Un anciano completamente desnudo se acercó a uno de los juglares y le dijo toca esa puta flauta que me estoy muriendo.

¿Por qué la niñera de Laura olvida tan seguido los pañales? La tonta tiene a los niños en pelotas por toda la casa, y hoy casi ensucian la alfombra del cuarto de huéspedes. ¡El disgusto que iba a llevarse su mamá! Sólo evitó el desastre porque reaccionó rápido y usó unos papeles que estaban sobre la mesita de la ventana desde siempre. Laura sí se enojó, pero la verdad es que la alfombra era infinitamente más importante que esos papeles. De hecho ni sabía de dónde habían venido. ¿Cuánto tiempo habían estado ahí? Después de que la niñera se fuera regañada, Laura tomó un par de hojas y leyó:

~  *  ~

Pensaba en cosas que me desagradan, con los ojos cerrados, forzando el sueño. Me vi como soy, un poco tonto, con el aura de los que desperdician la vida. Entonces noté un tatuaje en la parte posterior de mi cabeza, del otro lado de los ojos, que no había podido ver. El descubrimiento me dejó intranquilo. Sentí desequilibrio y pequeños ardores en la cara, nerviosamente me llevé las manos a los ojos y los manipulé. Pensé que sufría alergias, recordé que el médico me recetó píldoras para calmar estos síntomas tan molestos y busqué el frasco. Vi su contenido: no era suficiente medicina para acabar con estas reacciones, sólo había para un alivio breve. No podría detener el malestar, pero no hacía falta, un momento bastaba por ahora, no tenía que fingir salud mucho tiempo. Con un alivio breve podía conseguir lo que quería… ¿o no podía? La duda reanimó la alergia, mis manos tallaron mis ojos con fervor. Entre los destellos de luz una figura tomó forma: vi a mi madre mirándome con gesto hermoso, a punto de regalarme una palabra que se quedara en mí para siempre. Creí que era mi oportunidad de saber lo que ya había renunciado a saber, y emocionado pregunté: «Madre, ¿por qué he sido tan triste?», pero en ese momento se me rasgaron los ojos. Quité mis manos de mi cara y sentí la brisa helada recorriendo heridas finas sobre los globos oculares, pensé que si lloraba drenaría el líquido en su interior. Aterrado, cerré los párpados y me dirigí a la puerta guiándome con las manos y los pies. En el silencio profundo mi corazón estremecía mi cuerpo; al tocar el borde de la puerta se me impuso una idea morbosa: del otro lado, muy cerca de mí, alguien me esperaba sin hacer ruido, apenas conteniendo la emoción con gestos deformados. Me sentí atrapado, desesperado, aborrecí mi cobardía pero me vi incapaz de moverme, de pensar, tirado en un rincón sin escape con la cara roja y los ojos lacerados.

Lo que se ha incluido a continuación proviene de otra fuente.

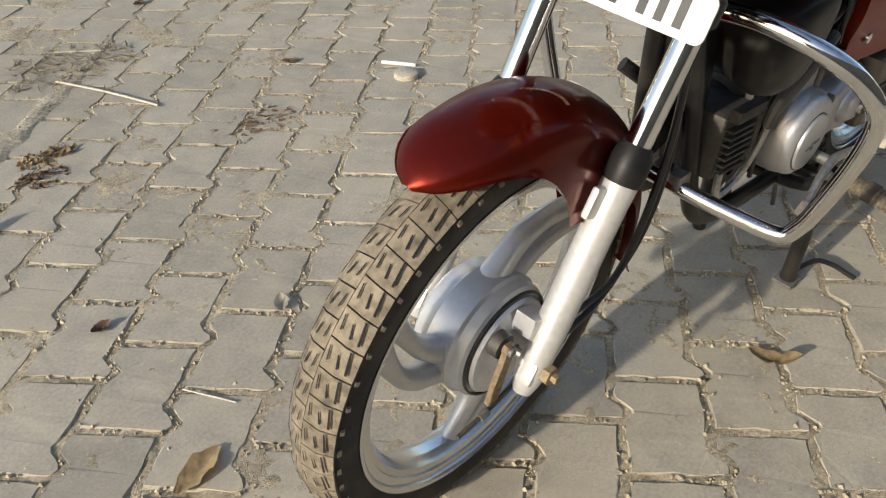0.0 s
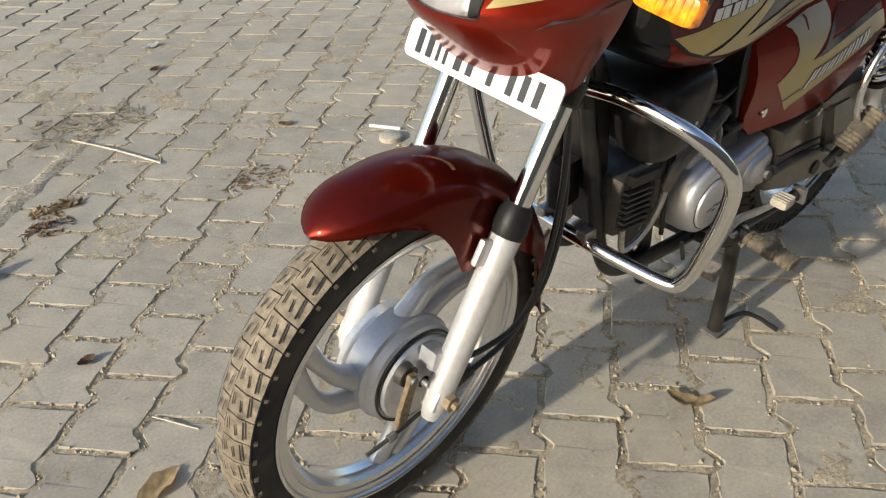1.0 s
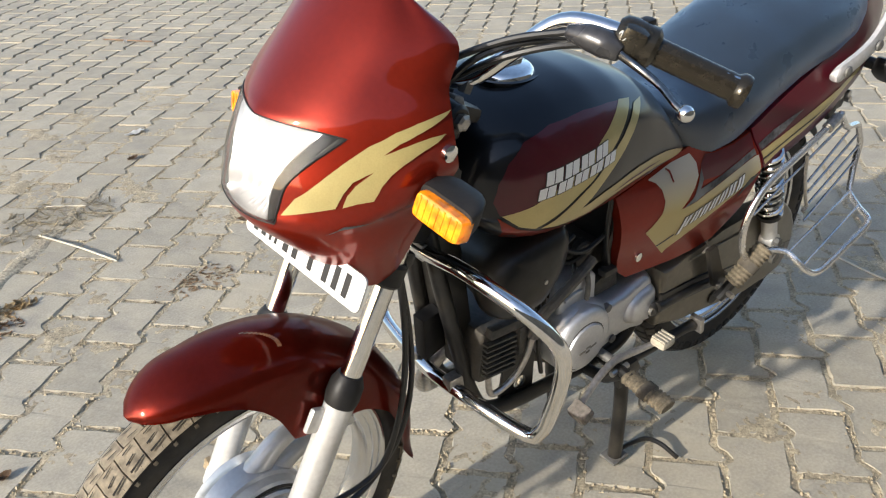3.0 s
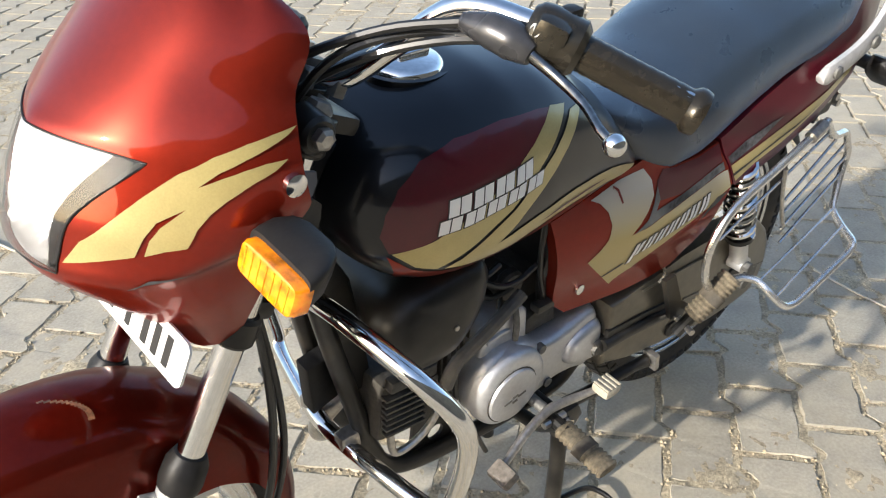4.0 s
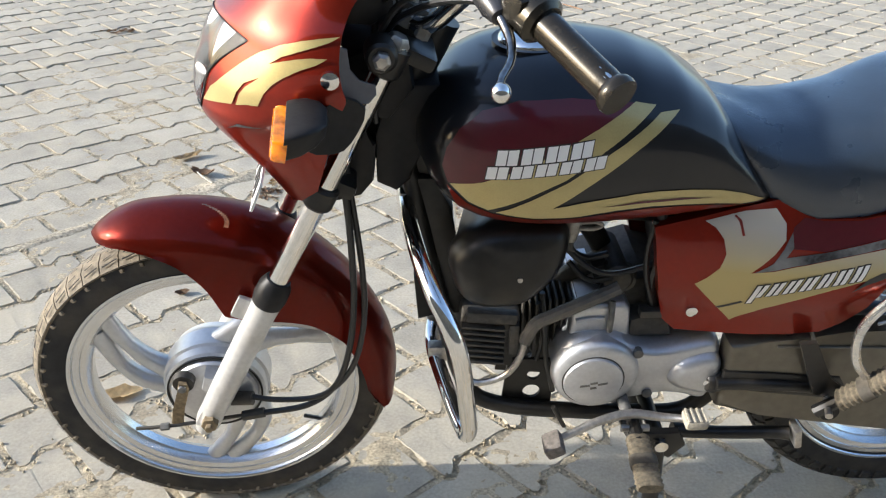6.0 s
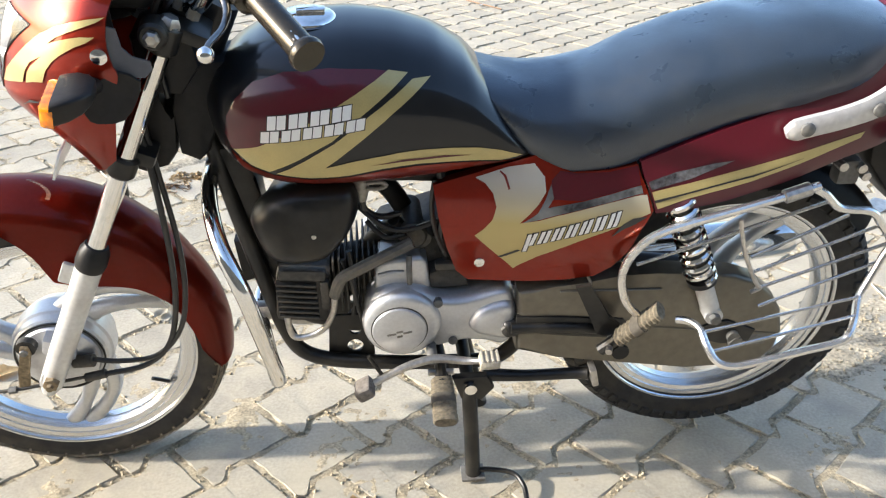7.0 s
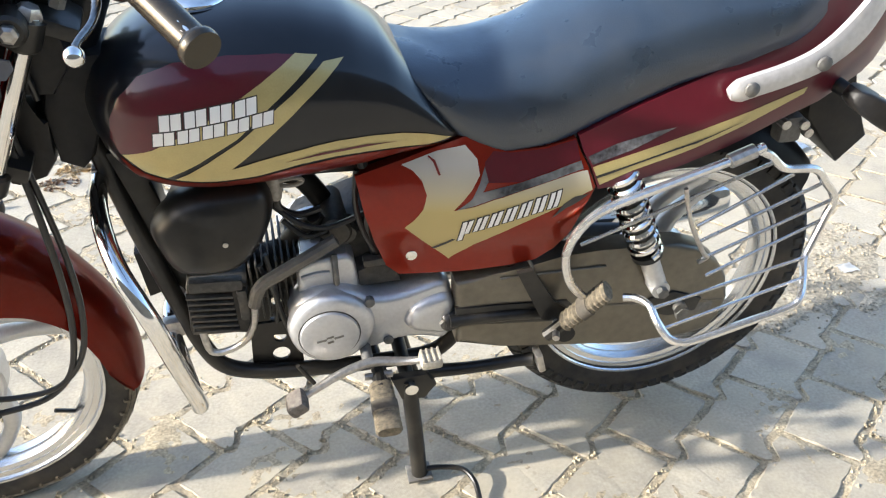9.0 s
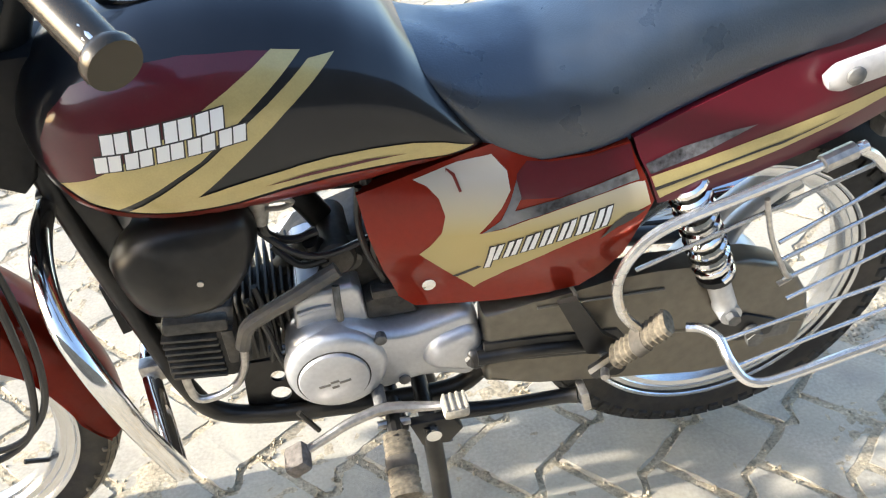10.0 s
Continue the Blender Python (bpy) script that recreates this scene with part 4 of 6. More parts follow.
# -- fuel tank --
TOP = [(0.345, 0.800), (0.365, 0.842), (0.400, 0.870), (0.440, 0.888), (0.500, 0.900), (0.570, 0.902), (0.640, 0.892), (0.700, 0.872), (0.750, 0.840), (0.785, 0.798), (0.805, 0.770), (0.825, 0.738), (0.842, 0.714)]
LOW = [(0.345, 0.770), (0.365, 0.722), (0.400, 0.690), (0.440, 0.676), (0.500, 0.668), (0.570, 0.667), (0.640, 0.668), (0.700, 0.670), (0.750, 0.676), (0.785, 0.682), (0.805, 0.687), (0.825, 0.694), (0.842, 0.700)]
WIDE = [(0.345, 0.050), (0.360, 0.098), (0.385, 0.128), (0.420, 0.150), (0.470, 0.163), (0.540, 0.166), (0.610, 0.160), (0.680, 0.149), (0.740, 0.138), (0.785, 0.131), (0.805, 0.128), (0.825, 0.122), (0.842, 0.108)]
rings = []
for i in range(49):
    x = 0.345 + 0.497 * i / 48
    zt, zb, w = interp(x, TOP), interp(x, LOW), interp(x, WIDE)
    mid = zb + (zt - zb) * 0.46
    ring = []
    for j in range(40):
        a = 2 * math.pi * j / 40
        ca, sa = math.cos(a), math.sin(a)
        if sa >= 0:
            y, z = w * math.copysign(abs(ca) ** 0.72, ca), mid + (zt - mid) * abs(sa) ** 0.86
        else:
            y, z = w * math.copysign(abs(ca) ** 0.50, ca), mid - (mid - zb) * abs(sa) ** 0.62
        ring.append(Vector((x, y, z)))
    rings.append(ring)
tank_b = bmesh.new()
skin(tank_b, rings)
for _ in range(2):
    bmesh.ops.smooth_vert(tank_b, verts=tank_b.verts[:], factor=0.5, use_axis_x=True, use_axis_y=True, use_axis_z=True)
tank_tree = tree_of(tank_b)
tank = part("fuel_tank", tank_b, TANK_BLACK, bike, "glossy black fuel tank with red panel and gold stripes", sharp=60)
RED_PANEL = [(0.386, 0.800), (0.402, 0.826), (0.430, 0.850), (0.475, 0.864), (0.540, 0.868), (0.600, 0.863), (0.628, 0.858), (0.555, 0.826), (0.470, 0.782), (0.418, 0.758), (0.388, 0.750), (0.380, 0.772)]
GOLD_1 = [(0.390, 0.750), (0.430, 0.763), (0.492, 0.793), (0.555, 0.826), (0.623, 0.860), (0.651, 0.854), (0.584, 0.808), (0.536, 0.771), (0.486, 0.743), (0.440, 0.719), (0.414, 0.729)]
GOLD_2 = [(0.450, 0.716), (0.495, 0.741), (0.540, 0.768), (0.592, 0.805), (0.657, 0.846), (0.684, 0.845), (0.627, 0.806), (0.575, 0.766), (0.523, 0.727), (0.556, 0.734), (0.591, 0.739), (0.630, 0.743), (0.665, 0.744), (0.710, 0.741), (0.755, 0.735), (0.790, 0.726), (0.824, 0.712), (0.790, 0.708), (0.755, 0.712), (0.703, 0.717), (0.660, 0.720), (0.610, 0.718), (0.560, 0.710), (0.500, 0.708)]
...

Abrí por fin los ojos en la oscuridad. El sueño se desvaneció pero yo no me consolé. Encendí una luz, busqué mi libreta y quise leer algo; mis ojos estaban demasiado secos, busqué mis gotas y vertí una en cada ojo. Leí:

Un campo silvestre y colorido se extiende bajo mis pies, mantos de nubes nos cubren por horas. El mundo se pierde en la distancia, todos sus caminos conducen a la neblina, a otros mundos, desde este invisibles. Tres jinetes recorren el campo (siempre habían sido dos), sus caballos dominan el lugar, las nubes iluminan su pelaje zaino. Desaparecen detrás de unos montículos floreados y dejan tras de sí el malva extendido en el cielo. De pronto una voz:
«Es una profecía».
La sensación de haber experimentado esto cuando yo era… ¿distinto? La dimensión de un abismo del que escapó un eco, luego la distancia entre el malva de las alturas y las plantas de otoño. Me detengo en un silencio, miro. El mundo es el mismo, la brisa sopla apenas, la neblina recorta los senderos. Pero hay algo diferente en él, o en mí, que estoy en él; algo naciente y turbio, como una palabra…

Detuve aquí la lectura: recordé el tatuaje que había visto en el umbral del sueño, y mientras mi cuerpo hervía de sospechas…

~  *  ~

Ahí acababa la última hoja, el resto del texto estaba perdido para siempre. Laura por fin se decidió a tirar todo a la basura.